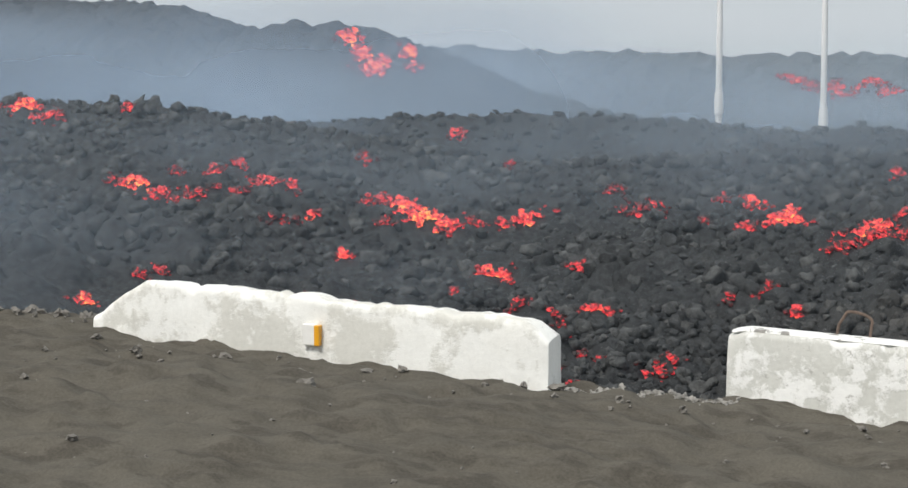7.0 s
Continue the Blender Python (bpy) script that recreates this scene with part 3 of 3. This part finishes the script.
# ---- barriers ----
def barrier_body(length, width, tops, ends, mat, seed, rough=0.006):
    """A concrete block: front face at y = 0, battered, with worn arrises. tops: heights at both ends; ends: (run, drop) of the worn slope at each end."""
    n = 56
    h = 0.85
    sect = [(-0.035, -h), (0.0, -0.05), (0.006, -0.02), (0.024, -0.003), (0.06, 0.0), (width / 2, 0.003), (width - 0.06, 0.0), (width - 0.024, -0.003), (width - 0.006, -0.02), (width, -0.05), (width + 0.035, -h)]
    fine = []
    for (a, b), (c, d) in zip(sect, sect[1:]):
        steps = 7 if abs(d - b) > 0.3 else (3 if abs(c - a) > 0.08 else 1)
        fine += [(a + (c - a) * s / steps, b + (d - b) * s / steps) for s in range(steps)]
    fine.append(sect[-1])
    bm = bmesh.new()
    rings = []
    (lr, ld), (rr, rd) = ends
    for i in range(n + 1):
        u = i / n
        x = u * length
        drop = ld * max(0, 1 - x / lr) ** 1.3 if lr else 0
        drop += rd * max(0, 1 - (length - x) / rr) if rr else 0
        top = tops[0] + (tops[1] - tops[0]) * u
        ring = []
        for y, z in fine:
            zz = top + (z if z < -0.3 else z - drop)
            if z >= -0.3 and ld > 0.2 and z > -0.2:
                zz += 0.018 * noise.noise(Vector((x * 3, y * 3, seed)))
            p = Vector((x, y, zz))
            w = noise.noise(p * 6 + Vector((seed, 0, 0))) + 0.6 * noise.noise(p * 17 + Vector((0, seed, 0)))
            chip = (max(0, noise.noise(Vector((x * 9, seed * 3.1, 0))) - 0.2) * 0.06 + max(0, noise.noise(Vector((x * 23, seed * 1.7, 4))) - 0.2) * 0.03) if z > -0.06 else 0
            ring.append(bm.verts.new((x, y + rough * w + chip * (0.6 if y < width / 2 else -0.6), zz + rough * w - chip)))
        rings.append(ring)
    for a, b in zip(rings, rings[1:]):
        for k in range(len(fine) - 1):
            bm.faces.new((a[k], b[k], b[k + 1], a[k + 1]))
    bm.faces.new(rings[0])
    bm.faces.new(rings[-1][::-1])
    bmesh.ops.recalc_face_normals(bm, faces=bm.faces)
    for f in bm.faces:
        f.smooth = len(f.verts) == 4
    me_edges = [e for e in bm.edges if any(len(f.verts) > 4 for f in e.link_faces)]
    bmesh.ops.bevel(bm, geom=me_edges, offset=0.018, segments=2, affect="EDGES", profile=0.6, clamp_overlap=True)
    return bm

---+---

* **Given task**:
In the material above, show every line where the word "with" turns up.

* **Task result**:
Continue the Blender Python (bpy) script that recreates this scene with part 3 of 3. This part finishes the script.
    """A concrete block: front face at y = 0, battered, with worn arrises. tops: heights at both ends; ends: (run, drop) of the worn slope at each end."""